Glenn watched the tape of what the Eagles did to slow down Jefferson. They held him to six catches for 48 yards in Week 2 after he went off for 11 catches, 184 yards and two scores in the opener vs. Green Bay.

The Eagles had Darius Slay on him, one of the top cornerbacks in the NFL. But they also frequently had a safety over the top because they didn’t want to get beat deep.

Dedicating more resources to one spot leaves you vulnerable in another, so Glenn says it becomes a delicate balance. It’s more difficult when Vikings new head coach, Kevin O’Connell, and offensive coordinator, Wes Phillips, move Jefferson to either side of the ball and line him up both in the slot and out wide.

“To make sure that you don’t create a bad matchup, that’s the tough thing with that,” Glenn said about his job in keeping up with Jefferson’s various alignments. “Make sure you create a defense to where you try to put skill on skill.

“You want to try and create a defense where you can take care of the running back because you don’t want to always have two guys on (Jefferson) because that creates an extra space, an extra gap for (Cook) to get free.”

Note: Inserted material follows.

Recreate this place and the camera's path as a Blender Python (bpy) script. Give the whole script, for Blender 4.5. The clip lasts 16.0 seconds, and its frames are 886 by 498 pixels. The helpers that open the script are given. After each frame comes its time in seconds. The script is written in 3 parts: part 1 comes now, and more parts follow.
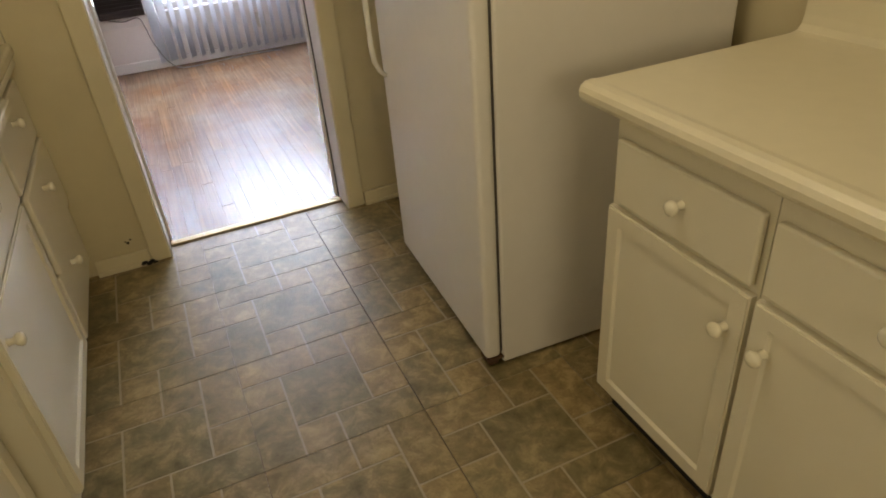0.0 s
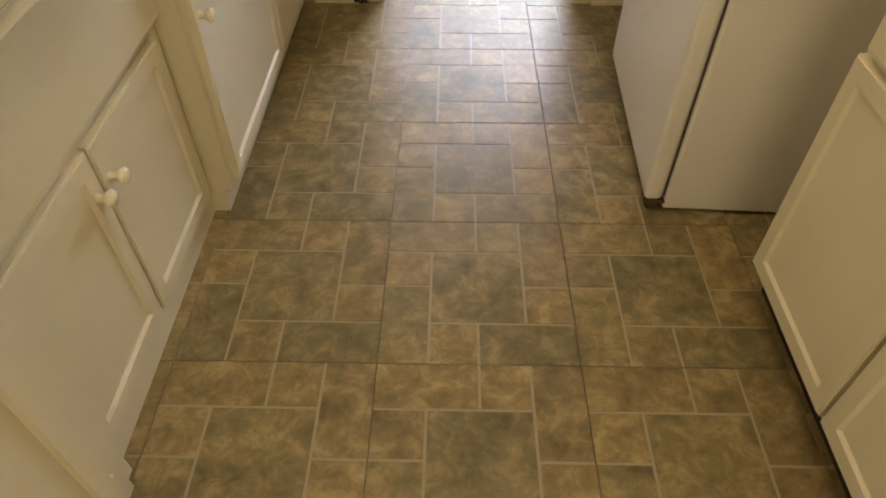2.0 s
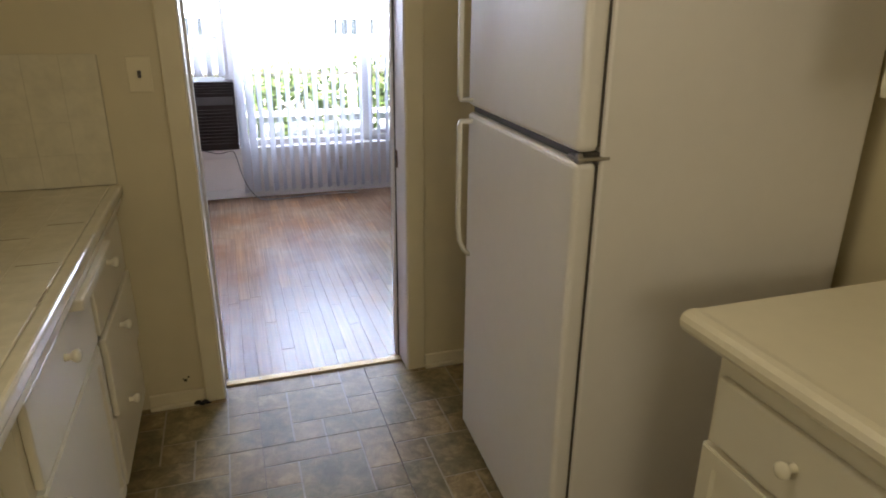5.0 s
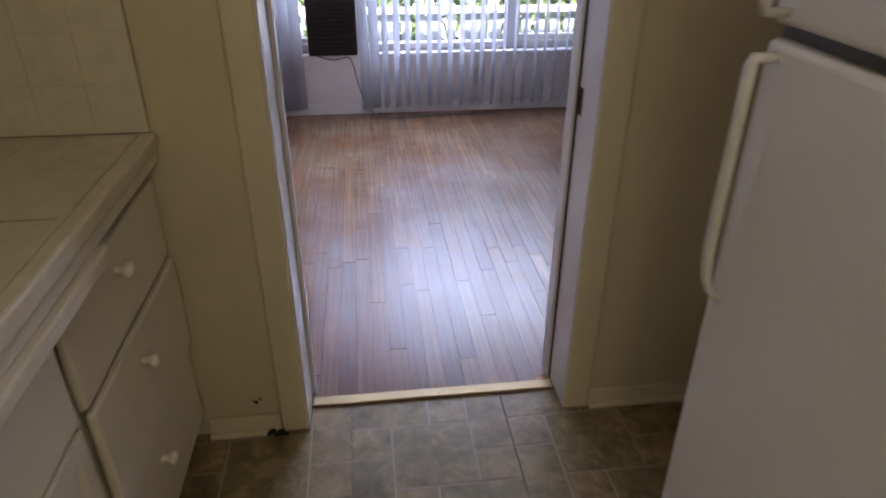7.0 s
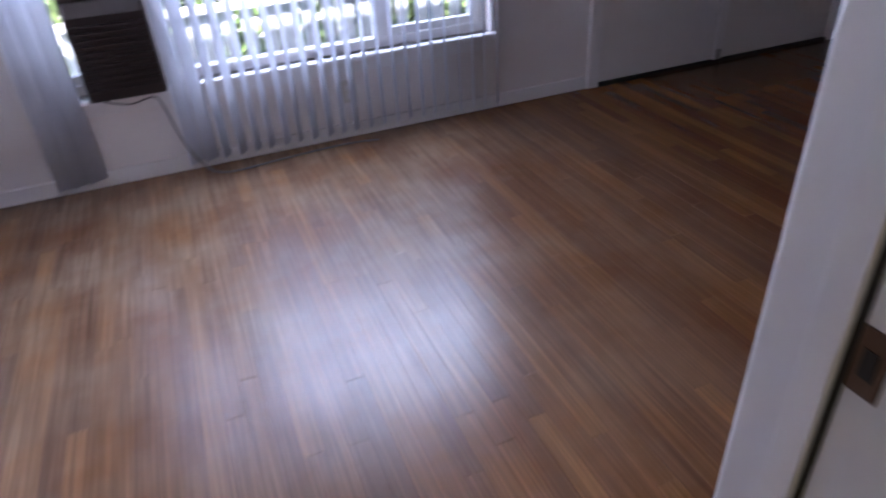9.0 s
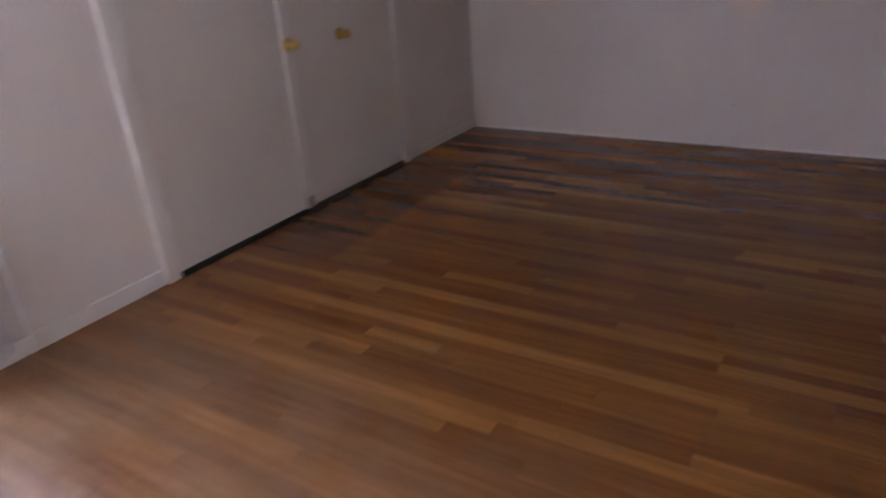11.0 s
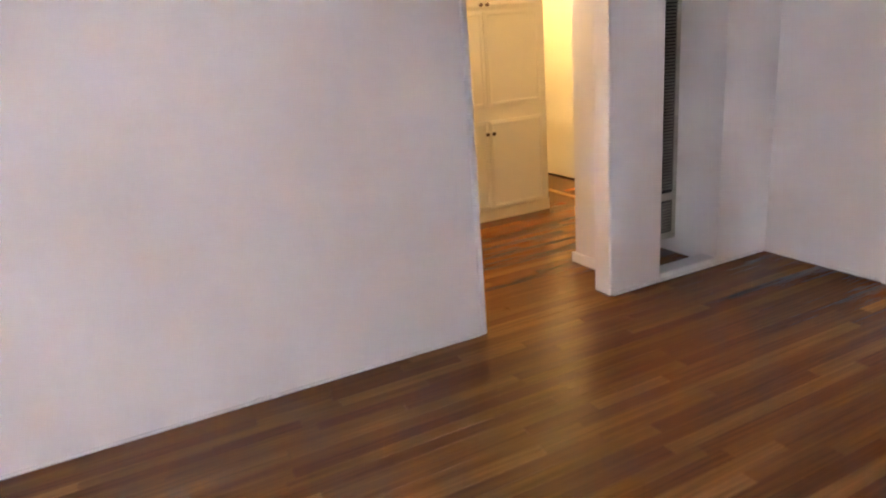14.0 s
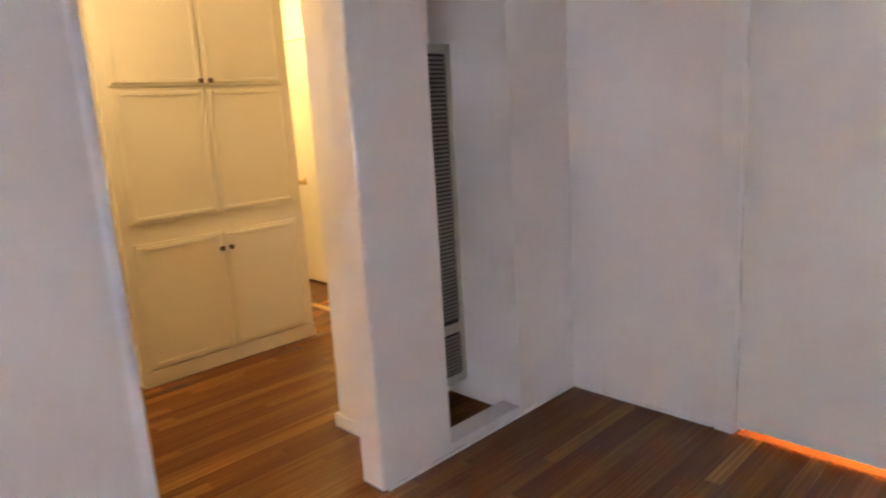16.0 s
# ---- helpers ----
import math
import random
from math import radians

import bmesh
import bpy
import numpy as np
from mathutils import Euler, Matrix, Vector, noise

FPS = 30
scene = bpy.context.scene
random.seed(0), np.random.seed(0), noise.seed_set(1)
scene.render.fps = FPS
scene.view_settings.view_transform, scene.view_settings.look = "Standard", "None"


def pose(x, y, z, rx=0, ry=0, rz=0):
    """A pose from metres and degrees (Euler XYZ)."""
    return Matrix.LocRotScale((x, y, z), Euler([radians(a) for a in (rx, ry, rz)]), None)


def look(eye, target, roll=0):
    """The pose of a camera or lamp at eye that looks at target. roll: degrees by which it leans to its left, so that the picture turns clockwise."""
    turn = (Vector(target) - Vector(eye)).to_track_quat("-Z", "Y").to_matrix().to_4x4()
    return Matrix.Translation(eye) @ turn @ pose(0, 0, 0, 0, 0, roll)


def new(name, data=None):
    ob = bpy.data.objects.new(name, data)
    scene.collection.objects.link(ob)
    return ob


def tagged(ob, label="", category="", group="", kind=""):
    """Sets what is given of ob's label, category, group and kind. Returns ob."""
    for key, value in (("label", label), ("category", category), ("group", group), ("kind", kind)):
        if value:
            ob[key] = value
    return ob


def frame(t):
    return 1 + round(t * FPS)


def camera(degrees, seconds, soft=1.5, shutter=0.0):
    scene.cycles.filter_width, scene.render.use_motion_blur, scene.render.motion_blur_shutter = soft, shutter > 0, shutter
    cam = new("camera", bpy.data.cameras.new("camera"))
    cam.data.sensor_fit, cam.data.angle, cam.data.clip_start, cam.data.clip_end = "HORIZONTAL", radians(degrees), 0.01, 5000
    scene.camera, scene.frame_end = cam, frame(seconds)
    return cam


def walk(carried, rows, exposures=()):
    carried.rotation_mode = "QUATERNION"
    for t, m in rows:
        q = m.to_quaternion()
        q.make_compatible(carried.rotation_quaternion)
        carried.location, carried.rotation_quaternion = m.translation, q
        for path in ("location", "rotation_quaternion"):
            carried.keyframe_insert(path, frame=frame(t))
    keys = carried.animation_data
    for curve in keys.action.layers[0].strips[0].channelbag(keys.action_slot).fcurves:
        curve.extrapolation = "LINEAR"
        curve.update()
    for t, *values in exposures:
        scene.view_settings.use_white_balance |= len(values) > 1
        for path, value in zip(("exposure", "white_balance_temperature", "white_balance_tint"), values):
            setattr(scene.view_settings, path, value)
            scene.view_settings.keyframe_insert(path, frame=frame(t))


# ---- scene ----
cam = camera(68.3, 16.0, soft=1.8, shutter=0.5)
PATH = [
    (0, (0.043, -2.65, 1.366), (0.677, -1.078, 0.304), -5.0),
    (0.5, (0.028, -2.662, 1.374), (0.642, -1.064, 0.34), -3.1),
    (1, (0.023, -2.664, 1.34), (0.347, -1.054, 0.199), 0.9),
    (1.5, (0.109, -2.655, 1.295), (0.162, -1.116, 0.019), 1.7),
    (2, (0.16, -2.656, 1.239), (0.139, -1.28, -0.213), 0.1),
    (2.5, (0.172, -2.651, 1.24), (0.137, -1.285, -0.22), -0.8),
    (3, (0.125, -2.647, 1.315), (0.269, -1.055, 0.113), -0.3),
    (3.3, (0.028, -2.611, 1.415), (0.396, -0.905, 0.439), 0.0),
    (3.5, (0.027, -2.609, 1.469), (0.512, -0.851, 0.648), -0.5),
    (3.7, (0.01, -2.595, 1.492), (0.63, -0.815, 0.838), 0.2),
    (5.8, (0.001, -2.347, 1.455), (0.467, -0.54, 0.735), 0.9),
    (6, (0.04, -2.218, 1.443), (0.39, -0.387, 0.72), 1.2),
    (6.5, (0.099, -1.933, 1.414), (0.33, -0.124, 0.593), 2.3),
    (7, (0.089, -1.555, 1.379), (0.303, 0.185, 0.416), 0.2),
    (7.5, (0.148, -1.211, 1.364), (0.3, 0.509, 0.356), -1.6),
    (8, (0.186, -0.842, 1.334), (0.221, 0.834, 0.243), -2.3),
    (8.2, (0.144, -0.724, 1.335), (0.257, 0.939, 0.229), -2.5),
    (10.3, (0.336, 0.467, 1.266), (1.611, 1.701, 0.342), -5.6),
    (10.5, (0.462, 0.523, 1.265), (1.813, 1.683, 0.355), -5.3),
    (11, (0.776, 0.55, 1.258), (2.317, 1.52, 0.431), -3.9),
    (11.6, (1.173, 0.579, 1.26), (2.924, 1.106, 0.451), -5.8),
    (12, (1.474, 0.515, 1.302), (3.281, 0.816, 0.5), -6.8),
    (12.5, (1.901, 0.429, 1.305), (3.739, 0.405, 0.519), -6.0),
    (13, (2.267, 0.216, 1.288), (4.062, -0.236, 0.532), -4.7),
    (13.5, (2.546, 0.008, 1.302), (4.27, -0.749, 0.628), -5.3),
    (14, (2.768, -0.206, 1.321), (4.486, -1.034, 0.718), -4.7),
    (14.5, (2.988, -0.383, 1.338), (4.623, -1.389, 0.78), -3.2),
    (15, (3.197, -0.548, 1.364), (4.743, -1.703, 0.841), -3.8),
    (15.5, (3.4, -0.804, 1.345), (4.91, -2.034, 0.892), -3.5),
    (16, (3.54, -1.056, 1.297), (4.948, -2.418, 0.893), -3.45),
]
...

Glenn is familiar with O’Connell; the two were on staff together in Cleveland in 2015 when O’Connell was the quarterbacks coach and Glenn was an assistant defensive backs coach, which is where the chess match begins.

The other part of the game within the game is how the defense continues to mold.

That’s players like Jeff Okudah, who are not only watching more film, but “trusting” what it’s showing them and the feedback from the coaches. It’s the big men up front in the middle, closing multiple gaps to allow the edge rushers to shoot in the backfield and drop quarterback and ball carriers for a loss.

And the development of the rookies, Aidan Hutchinson and Malcolm Rodriguez. Sunday marks another step in that process.

“I think we’ve done some stuff really, really well,” Glenn said. “Obviously there’s things we need to work on. But you look at our young guys, and look at the things that happened from Game 1 to Game 2 and you see growth there … it kind of marries up to what our head coach expects — it is a race to improve.

“We are looking forward to the challenge. This is a measuring stick for us, again, against a good offense. But our guys will be ready to play.”